BATON ROUGE, LA (WAFB) - September's T.S. Lee was just another reminder that Louisiana is one of the nation's true 'hot spots' when it comes to tropical landfalls. In addition, Lee is just another example of a long list of weather events making 2011 an extraordinary year for extreme weather over the United States.
A recent report by the Insurance Information Institute (I.I.I.) notes that by the end of September, the U.S. had already broken the record number of federal disaster declarations issued in a single year. The 86 federal disaster declarations through the first nine months of 2011 tops the previous annual record of 81, which was set just last year. In addition, the estimated price tag of nearly $25 billion through September places 2011 among the five or six costliest years on record in terms of insurance claims.
By comparison, for the 15 years from 1996 through 2010, there were an average of 58 such declarations per year, and only three years -- 1996, 2008 and 2010 -- had 75 or more declarations. Some of the increase since the mid 1990s can be attributed to a greater willingness on the fed's part to issue declarations, but certainly Mother Nature has been extra busy in recent years.

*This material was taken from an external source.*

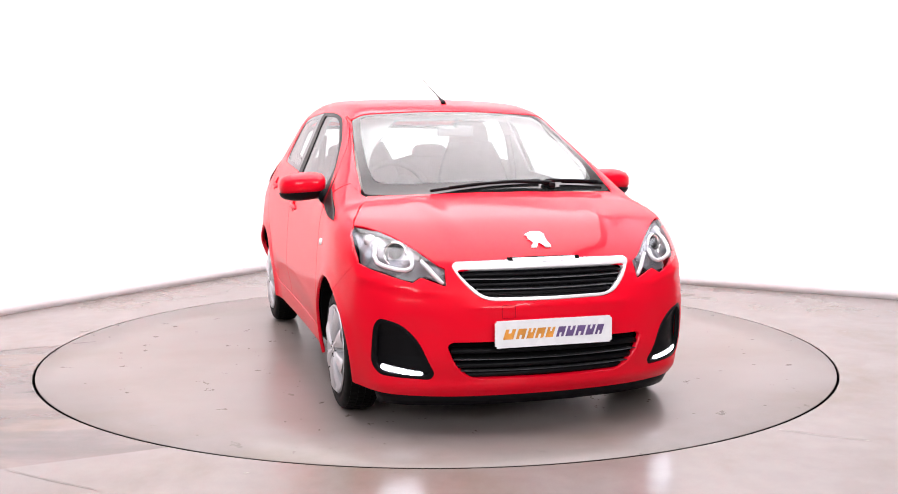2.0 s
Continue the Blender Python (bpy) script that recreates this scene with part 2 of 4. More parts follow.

Not only has 2011 been extraordinarily active in terms of the number of weather-related disasters, but the U.S. has suffered through a full array of extreme weather events this year.
A powerful winter storm over much of the central and eastern U.S. at the end of January began the run of extremes, followed by one of the deadliest and most active "tornado seasons" on record for the nation as a whole. Spring and summer Ohio and Mississippi river flooding added to the burden, while one of the most devastating droughts on record persists across the Southern Plains, extending into western and northern Louisiana. The Southern U.S. drought has not only been devastating for the region's agriculture, but it also has spawned record and near-record wildfire frequencies.
(It is worth noting that the 2011 drought over the Southern U.S. can be traced back to its beginnings over northern Louisiana in the spring of 2010. Critical drought conditions over the Southern Plains did not develop until six months later.)
And more recently, August's Hurricane Irene -- with her track from the Carolinas into New England -- wreaked havoc through the nation's most densely populated corridor.
All of these extreme events come at a time when Congress is debating how to continue FEMA's National Flood Insurance Program (NFIP), a program of critical importance to many flood-prone Louisiana residents.
Without doubt, Louisiana is too often a target of Mother Nature's wrath, ranking sixth in the nation based on the numbers of federal declarations by state since 1953. Of these top six states, all five of the states with more declarations are larger in size and only Oklahoma has a smaller statewide population. And keep in mind that these account for only major federal declarations and do not include additional state disaster declarations that do not qualify for federal response.
It comes as no surprise that tropical weather is a big reason for the high number of federal declarations for the Bayou State, and historically, tropical systems have been responsible for most of the state's costliest weather disasters. But many underestimate the role of non-tropical weather, accounting for roughly two-thirds of Louisiana's federal declarations since the program began (in 1953). Indeed, winter/spring storms account for more than half of the total federal declarations issued for Sportsman's Paradise. Even during the last 20 years, when Louisiana has suffered a marked increase in tropical weather impacts, Louisiana has been included in more federal declarations for non-tropical weather events than for tropical storms and hurricanes.
Annual tropical activity over the Atlantic Basin has been above the long-term average routinely since the mid 1990s, and a consensus outlook by hurricane experts indicates that this elevated activity is likely to continue for at least another decade or more. The impact of this recent upswing in storm counts for Louisiana has been obvious: more than a doubling of the average number of tropical impacts per decade for Louisiana during 2001-2010. At the same time, many from within climate-science circles believe that we should prepare for more frequent occurrences of all types of weather and climatic extremes in the coming decades, largely due to the theories behind (rapid) climate change.
No doubt, Louisiana not only needs to remain extra-ready for another decade of all-too-frequent tropical 'hits,' but should brace for the potential of increased severe weather year-round!
So, is there any good news?
Over the long haul, there are no shining 'climate' stars that would suggest a decline in the severe weather threat for Louisiana any time soon. But in the coming months, there may be a tiny glimmer of short-term hope.
However, with La Niña setting-up in the Pacific, history suggests that there is a reduced threat for severe weather and flooding rains for the Bayou State during the upcoming winter and spring, especially for the southern parishes. Now remember, this is not an "all clear forecast" for the coming months, but during La Niña winter/springs there is a tendency for below-average seasonal rains, reduced river flooding, and a modest drop in severe-weather activity.